• Exercise prompt:
Copy each line of the material below that includes the string "name".

• Data:
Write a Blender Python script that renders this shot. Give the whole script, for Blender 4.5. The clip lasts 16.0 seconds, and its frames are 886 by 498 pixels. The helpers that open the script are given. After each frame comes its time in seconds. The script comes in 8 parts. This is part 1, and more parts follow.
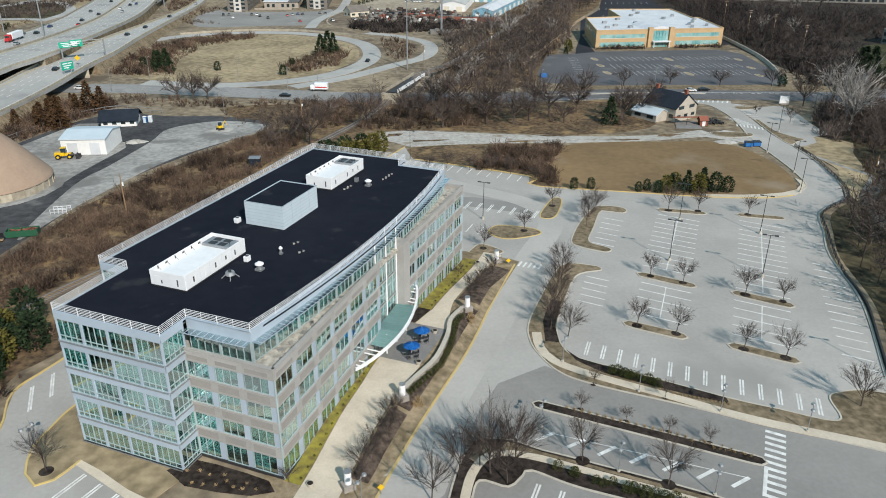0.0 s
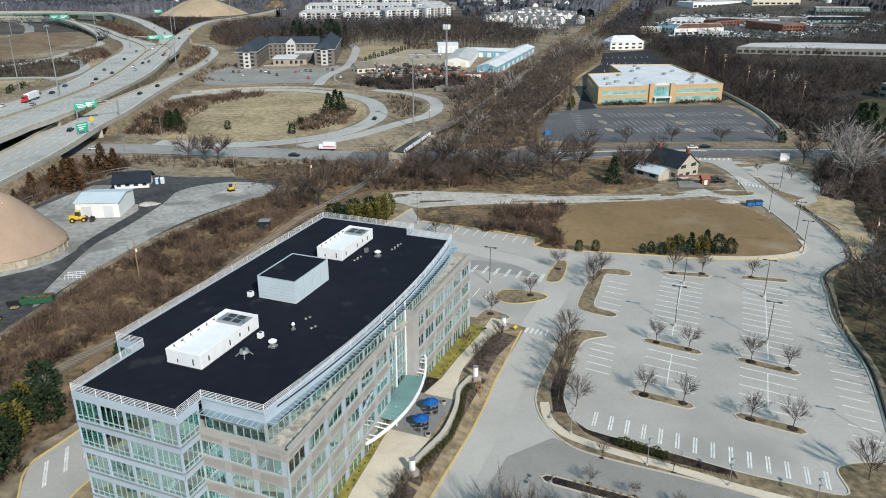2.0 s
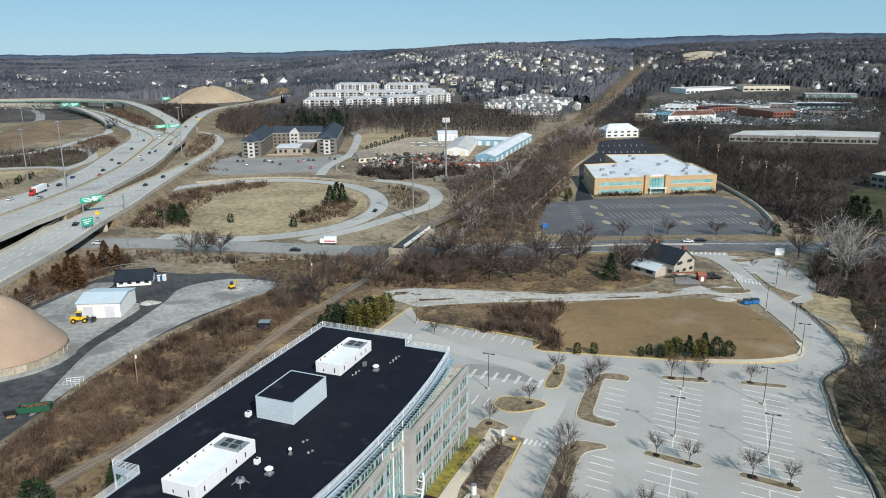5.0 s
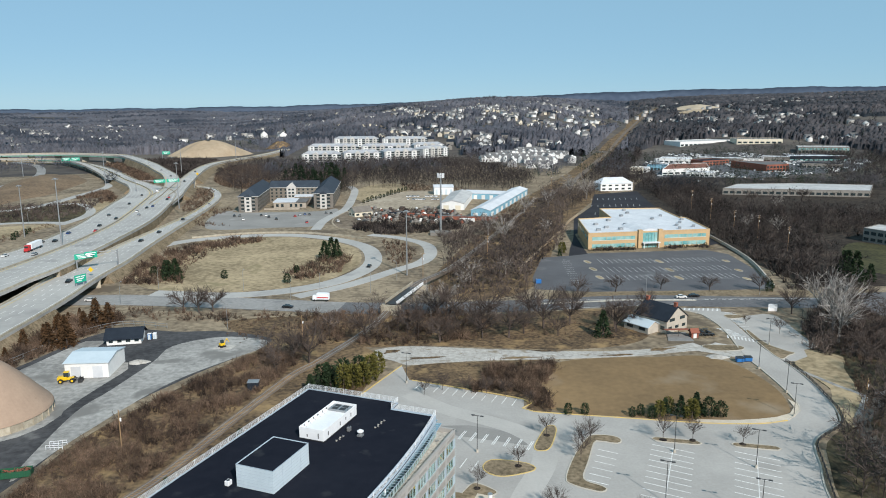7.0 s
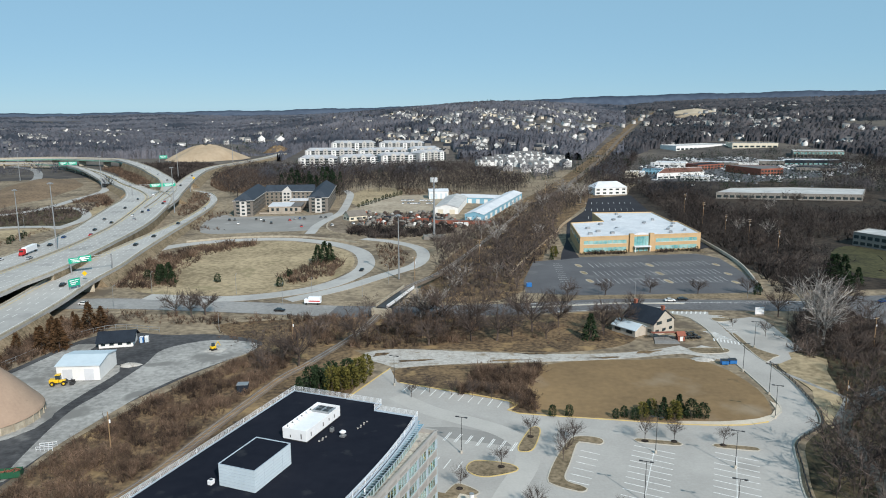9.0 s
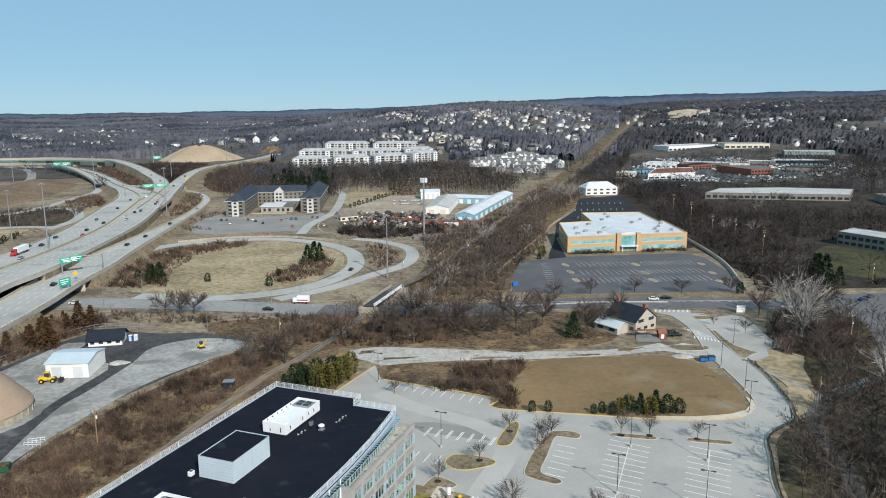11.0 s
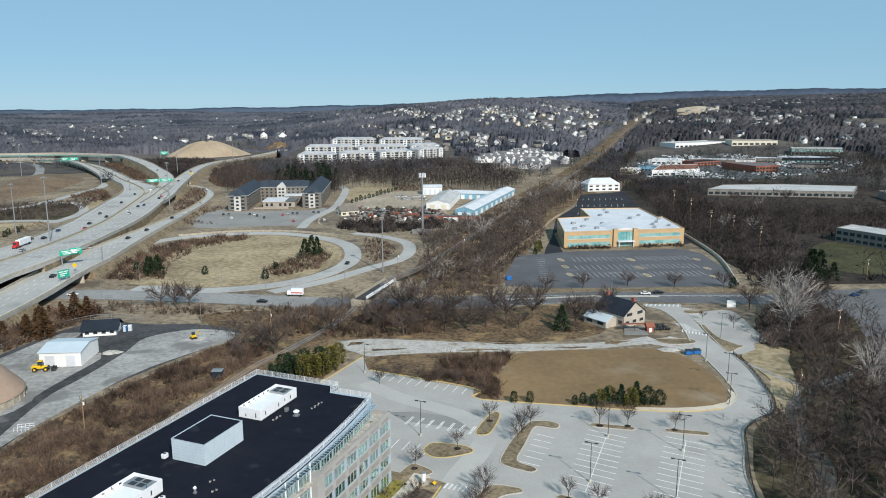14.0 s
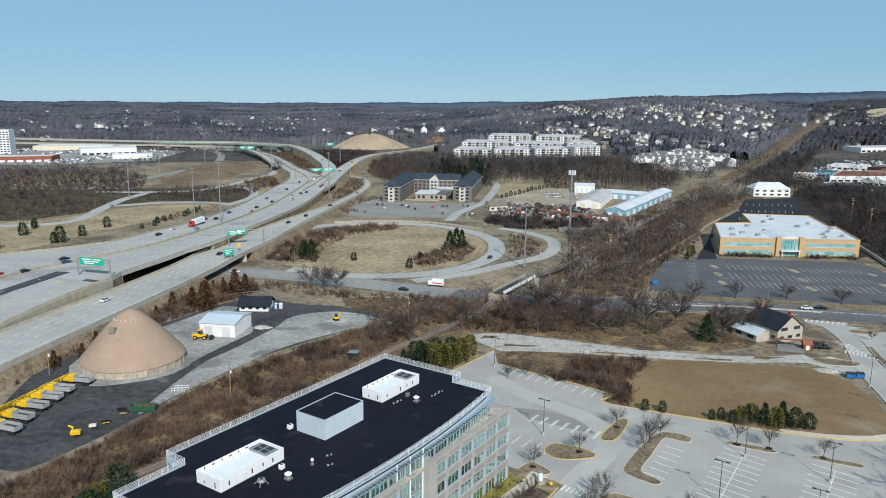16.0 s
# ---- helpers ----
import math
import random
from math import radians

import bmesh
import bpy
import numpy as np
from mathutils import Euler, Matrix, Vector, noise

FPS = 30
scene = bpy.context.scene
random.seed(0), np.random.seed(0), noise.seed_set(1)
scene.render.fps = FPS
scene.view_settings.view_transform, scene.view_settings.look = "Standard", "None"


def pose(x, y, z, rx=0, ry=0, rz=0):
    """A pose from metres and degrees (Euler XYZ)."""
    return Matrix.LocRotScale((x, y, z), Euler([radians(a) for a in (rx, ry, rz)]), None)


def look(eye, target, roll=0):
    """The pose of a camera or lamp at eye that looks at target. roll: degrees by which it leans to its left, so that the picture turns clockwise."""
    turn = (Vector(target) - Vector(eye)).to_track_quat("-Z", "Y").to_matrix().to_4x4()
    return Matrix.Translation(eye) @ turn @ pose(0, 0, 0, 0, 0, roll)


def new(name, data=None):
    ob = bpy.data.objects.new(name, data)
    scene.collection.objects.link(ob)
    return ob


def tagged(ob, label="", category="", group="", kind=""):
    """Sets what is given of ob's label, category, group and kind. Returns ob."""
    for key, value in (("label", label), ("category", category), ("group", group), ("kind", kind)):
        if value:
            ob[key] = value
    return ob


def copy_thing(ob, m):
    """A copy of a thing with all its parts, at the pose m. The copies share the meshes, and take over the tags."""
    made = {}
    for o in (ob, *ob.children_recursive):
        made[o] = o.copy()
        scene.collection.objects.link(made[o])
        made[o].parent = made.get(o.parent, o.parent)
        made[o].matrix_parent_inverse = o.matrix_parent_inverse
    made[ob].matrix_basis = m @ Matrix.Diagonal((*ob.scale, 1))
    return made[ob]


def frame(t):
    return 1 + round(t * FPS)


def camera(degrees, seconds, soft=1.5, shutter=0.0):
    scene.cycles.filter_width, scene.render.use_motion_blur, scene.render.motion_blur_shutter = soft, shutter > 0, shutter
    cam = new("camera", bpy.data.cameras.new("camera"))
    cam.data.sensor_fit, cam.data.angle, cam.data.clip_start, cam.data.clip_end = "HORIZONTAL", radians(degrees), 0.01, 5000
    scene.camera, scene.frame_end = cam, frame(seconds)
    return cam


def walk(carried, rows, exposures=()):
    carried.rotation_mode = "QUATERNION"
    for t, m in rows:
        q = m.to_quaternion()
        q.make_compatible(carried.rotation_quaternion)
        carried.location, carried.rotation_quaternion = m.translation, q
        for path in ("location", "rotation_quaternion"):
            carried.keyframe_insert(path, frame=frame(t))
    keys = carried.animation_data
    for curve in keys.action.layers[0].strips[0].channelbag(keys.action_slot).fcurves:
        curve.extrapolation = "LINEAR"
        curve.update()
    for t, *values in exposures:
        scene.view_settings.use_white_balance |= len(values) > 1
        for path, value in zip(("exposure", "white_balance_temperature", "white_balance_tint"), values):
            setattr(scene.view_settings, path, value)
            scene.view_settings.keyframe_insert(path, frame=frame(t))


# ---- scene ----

• Answer to the task:
def new(name, data=None):
    ob = bpy.data.objects.new(name, data)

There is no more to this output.